>>>>

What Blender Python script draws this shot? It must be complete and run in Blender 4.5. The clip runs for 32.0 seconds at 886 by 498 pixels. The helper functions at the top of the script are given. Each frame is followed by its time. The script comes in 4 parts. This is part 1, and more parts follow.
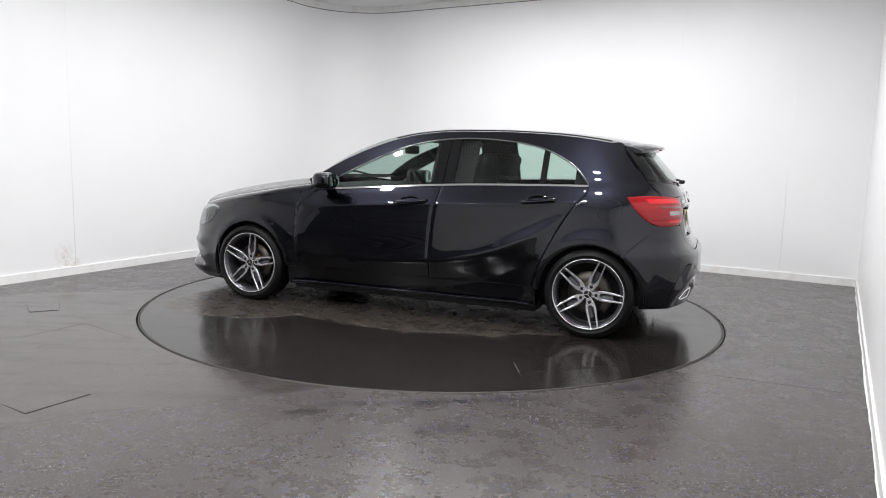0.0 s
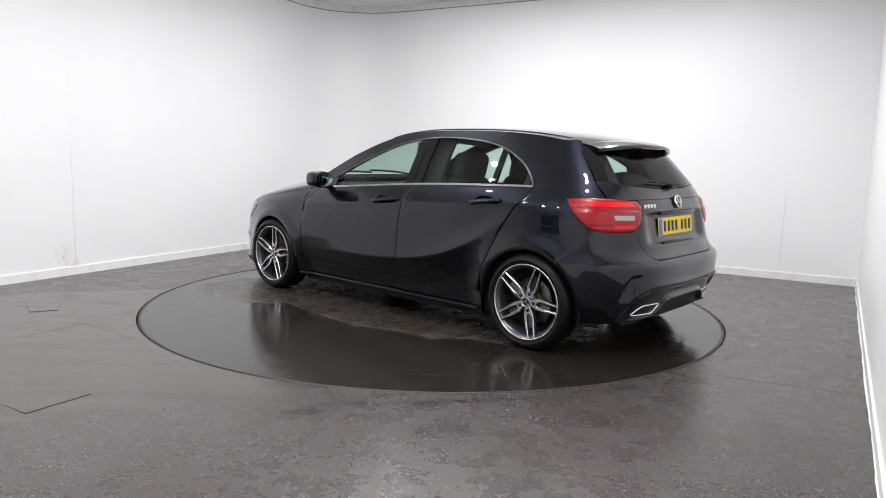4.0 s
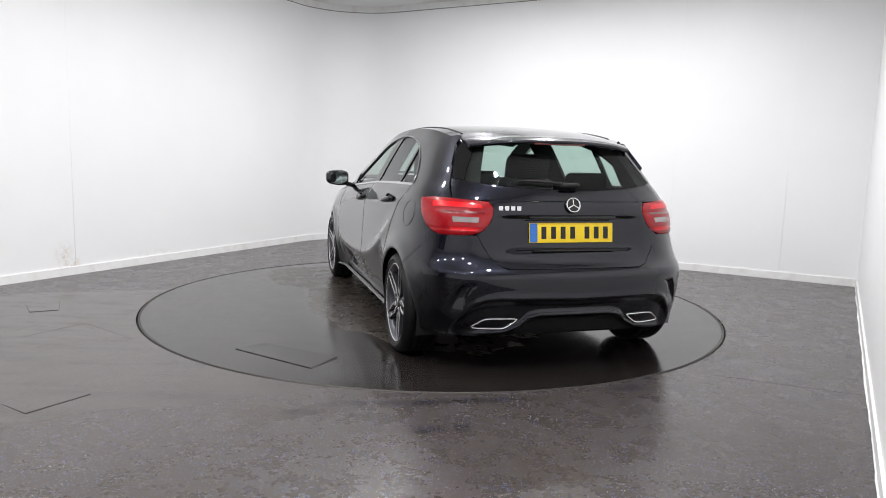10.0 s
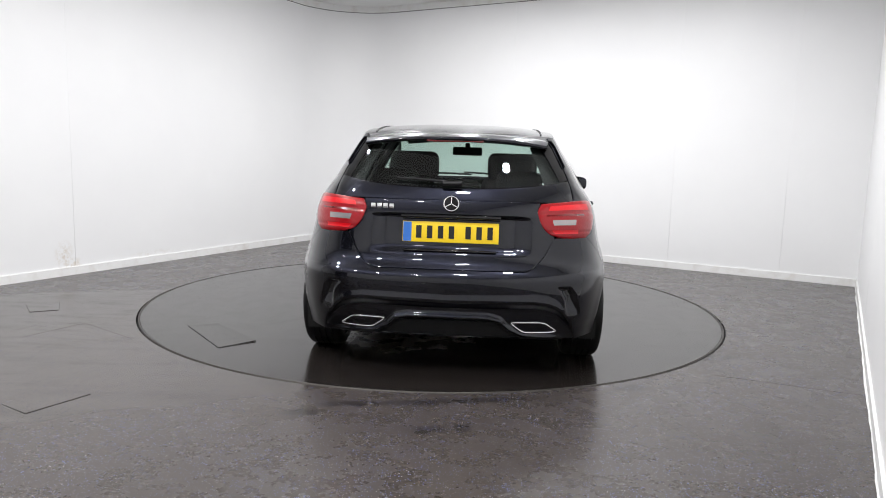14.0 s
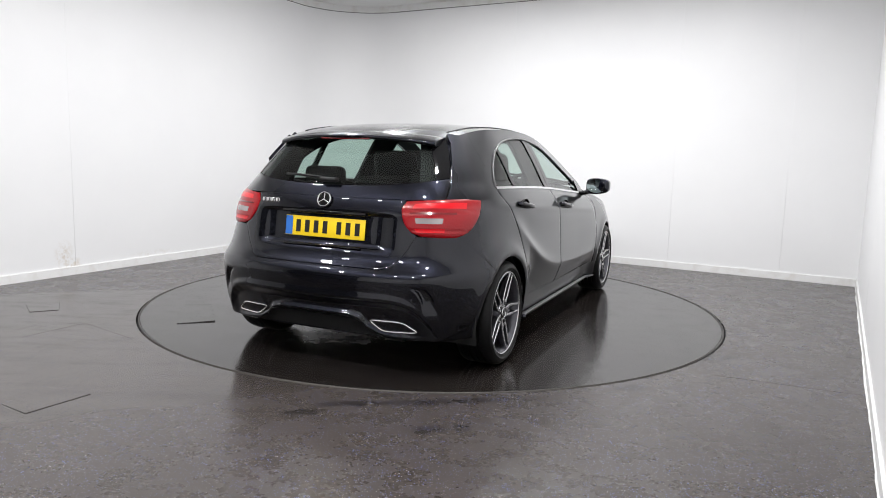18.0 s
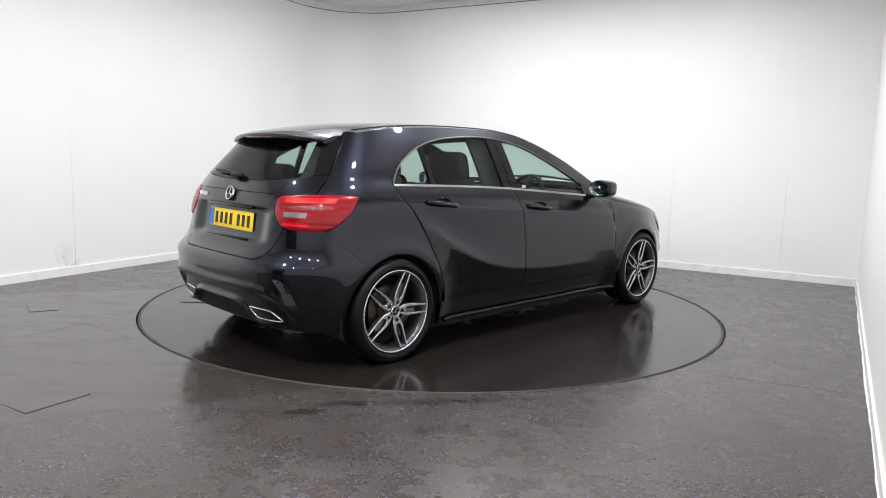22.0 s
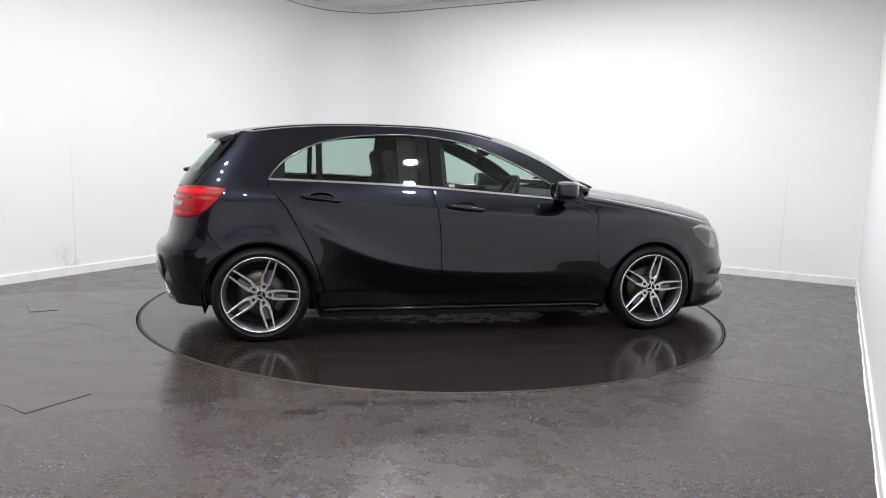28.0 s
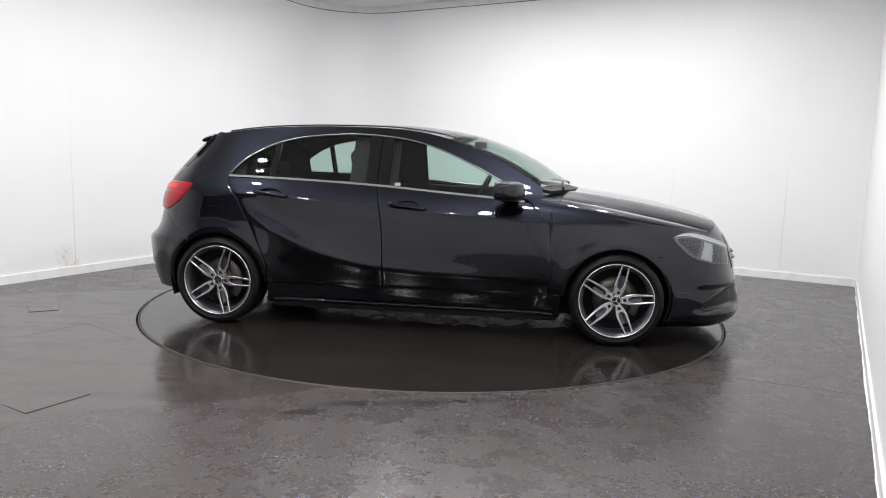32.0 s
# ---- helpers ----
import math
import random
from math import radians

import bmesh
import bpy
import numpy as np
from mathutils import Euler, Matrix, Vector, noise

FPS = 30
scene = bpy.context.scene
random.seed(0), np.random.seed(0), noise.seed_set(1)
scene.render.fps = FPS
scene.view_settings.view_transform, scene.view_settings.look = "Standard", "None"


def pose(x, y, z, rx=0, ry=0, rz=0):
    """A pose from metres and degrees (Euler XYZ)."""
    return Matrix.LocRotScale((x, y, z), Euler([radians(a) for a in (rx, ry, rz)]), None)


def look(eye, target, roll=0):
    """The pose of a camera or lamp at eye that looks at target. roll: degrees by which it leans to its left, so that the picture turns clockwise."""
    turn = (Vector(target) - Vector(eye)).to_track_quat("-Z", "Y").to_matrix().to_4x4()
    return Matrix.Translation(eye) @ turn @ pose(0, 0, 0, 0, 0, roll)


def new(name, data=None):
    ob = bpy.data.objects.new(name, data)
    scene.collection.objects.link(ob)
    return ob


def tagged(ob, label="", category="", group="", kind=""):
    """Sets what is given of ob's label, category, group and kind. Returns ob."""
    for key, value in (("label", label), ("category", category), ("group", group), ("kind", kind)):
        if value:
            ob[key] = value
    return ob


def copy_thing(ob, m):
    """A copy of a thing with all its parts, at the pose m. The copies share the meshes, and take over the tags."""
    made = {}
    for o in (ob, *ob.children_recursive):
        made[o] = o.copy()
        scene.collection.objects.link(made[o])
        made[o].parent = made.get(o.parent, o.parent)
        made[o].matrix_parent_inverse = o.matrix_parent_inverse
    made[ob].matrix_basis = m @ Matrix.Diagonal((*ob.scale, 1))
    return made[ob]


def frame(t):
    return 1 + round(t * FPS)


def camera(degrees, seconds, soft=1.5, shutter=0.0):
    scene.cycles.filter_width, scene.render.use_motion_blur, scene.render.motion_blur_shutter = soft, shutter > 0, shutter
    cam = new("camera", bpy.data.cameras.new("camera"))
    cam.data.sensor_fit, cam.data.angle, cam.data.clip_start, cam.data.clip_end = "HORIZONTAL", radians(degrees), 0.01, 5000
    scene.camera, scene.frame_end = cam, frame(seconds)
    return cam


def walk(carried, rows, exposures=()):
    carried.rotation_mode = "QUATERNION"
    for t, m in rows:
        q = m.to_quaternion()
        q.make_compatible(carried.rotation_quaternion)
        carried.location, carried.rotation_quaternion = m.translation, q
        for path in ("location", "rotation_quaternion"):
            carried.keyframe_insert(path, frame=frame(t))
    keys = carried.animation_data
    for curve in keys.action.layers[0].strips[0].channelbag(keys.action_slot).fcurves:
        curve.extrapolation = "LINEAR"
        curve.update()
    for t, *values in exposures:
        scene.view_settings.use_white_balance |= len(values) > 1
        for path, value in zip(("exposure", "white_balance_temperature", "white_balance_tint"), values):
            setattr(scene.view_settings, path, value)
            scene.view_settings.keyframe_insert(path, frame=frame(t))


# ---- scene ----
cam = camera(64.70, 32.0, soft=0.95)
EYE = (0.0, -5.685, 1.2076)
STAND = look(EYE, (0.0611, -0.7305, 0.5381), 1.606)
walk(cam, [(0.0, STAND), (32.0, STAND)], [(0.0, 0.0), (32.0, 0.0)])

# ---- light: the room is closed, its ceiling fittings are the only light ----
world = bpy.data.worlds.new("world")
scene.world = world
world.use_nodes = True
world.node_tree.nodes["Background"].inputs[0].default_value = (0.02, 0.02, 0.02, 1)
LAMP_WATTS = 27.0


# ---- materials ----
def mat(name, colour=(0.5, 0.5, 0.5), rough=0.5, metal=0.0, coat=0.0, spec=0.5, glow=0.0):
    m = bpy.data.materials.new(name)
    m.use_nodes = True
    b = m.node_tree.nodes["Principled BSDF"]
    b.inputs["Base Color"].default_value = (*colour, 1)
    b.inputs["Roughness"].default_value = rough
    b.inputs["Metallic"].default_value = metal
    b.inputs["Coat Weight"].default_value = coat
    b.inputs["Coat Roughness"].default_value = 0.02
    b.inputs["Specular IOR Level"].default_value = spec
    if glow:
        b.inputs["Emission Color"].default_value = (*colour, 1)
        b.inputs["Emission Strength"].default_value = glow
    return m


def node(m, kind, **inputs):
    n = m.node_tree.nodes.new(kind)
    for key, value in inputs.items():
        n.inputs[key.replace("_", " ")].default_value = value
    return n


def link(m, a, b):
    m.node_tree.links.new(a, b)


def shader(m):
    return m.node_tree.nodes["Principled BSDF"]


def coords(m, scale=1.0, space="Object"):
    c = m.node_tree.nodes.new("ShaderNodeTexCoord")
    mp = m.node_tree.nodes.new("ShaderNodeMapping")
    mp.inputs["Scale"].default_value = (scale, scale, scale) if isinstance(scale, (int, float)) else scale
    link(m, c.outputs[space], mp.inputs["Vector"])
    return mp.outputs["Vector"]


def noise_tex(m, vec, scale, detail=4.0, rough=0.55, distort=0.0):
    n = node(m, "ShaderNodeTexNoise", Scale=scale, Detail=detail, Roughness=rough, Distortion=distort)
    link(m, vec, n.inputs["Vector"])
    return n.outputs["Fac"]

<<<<

## [PROBLEM STATEMENT]
Give again, word for word, the lines starting at the line that has "import math" and ending at the line that has "for t, m in", with both of those lines included and nothing else.

## [ANSWER TO THIS EXERCISE]
import math
import random
from math import radians

import bmesh
import bpy
import numpy as np
from mathutils import Euler, Matrix, Vector, noise

FPS = 30
scene = bpy.context.scene
random.seed(0), np.random.seed(0), noise.seed_set(1)
scene.render.fps = FPS
scene.view_settings.view_transform, scene.view_settings.look = "Standard", "None"


def pose(x, y, z, rx=0, ry=0, rz=0):
    """A pose from metres and degrees (Euler XYZ)."""
    return Matrix.LocRotScale((x, y, z), Euler([radians(a) for a in (rx, ry, rz)]), None)


def look(eye, target, roll=0):
    """The pose of a camera or lamp at eye that looks at target. roll: degrees by which it leans to its left, so that the picture turns clockwise."""
    turn = (Vector(target) - Vector(eye)).to_track_quat("-Z", "Y").to_matrix().to_4x4()
    return Matrix.Translation(eye) @ turn @ pose(0, 0, 0, 0, 0, roll)


def new(name, data=None):
    ob = bpy.data.objects.new(name, data)
    scene.collection.objects.link(ob)
    return ob


def tagged(ob, label="", category="", group="", kind=""):
    """Sets what is given of ob's label, category, group and kind. Returns ob."""
    for key, value in (("label", label), ("category", category), ("group", group), ("kind", kind)):
        if value:
            ob[key] = value
    return ob


def copy_thing(ob, m):
    """A copy of a thing with all its parts, at the pose m. The copies share the meshes, and take over the tags."""
    made = {}
    for o in (ob, *ob.children_recursive):
        made[o] = o.copy()
        scene.collection.objects.link(made[o])
        made[o].parent = made.get(o.parent, o.parent)
        made[o].matrix_parent_inverse = o.matrix_parent_inverse
    made[ob].matrix_basis = m @ Matrix.Diagonal((*ob.scale, 1))
    return made[ob]


def frame(t):
    return 1 + round(t * FPS)


def camera(degrees, seconds, soft=1.5, shutter=0.0):
    scene.cycles.filter_width, scene.render.use_motion_blur, scene.render.motion_blur_shutter = soft, shutter > 0, shutter
    cam = new("camera", bpy.data.cameras.new("camera"))
    cam.data.sensor_fit, cam.data.angle, cam.data.clip_start, cam.data.clip_end = "HORIZONTAL", radians(degrees), 0.01, 5000
    scene.camera, scene.frame_end = cam, frame(seconds)
    return cam


def walk(carried, rows, exposures=()):
    carried.rotation_mode = "QUATERNION"
    for t, m in rows:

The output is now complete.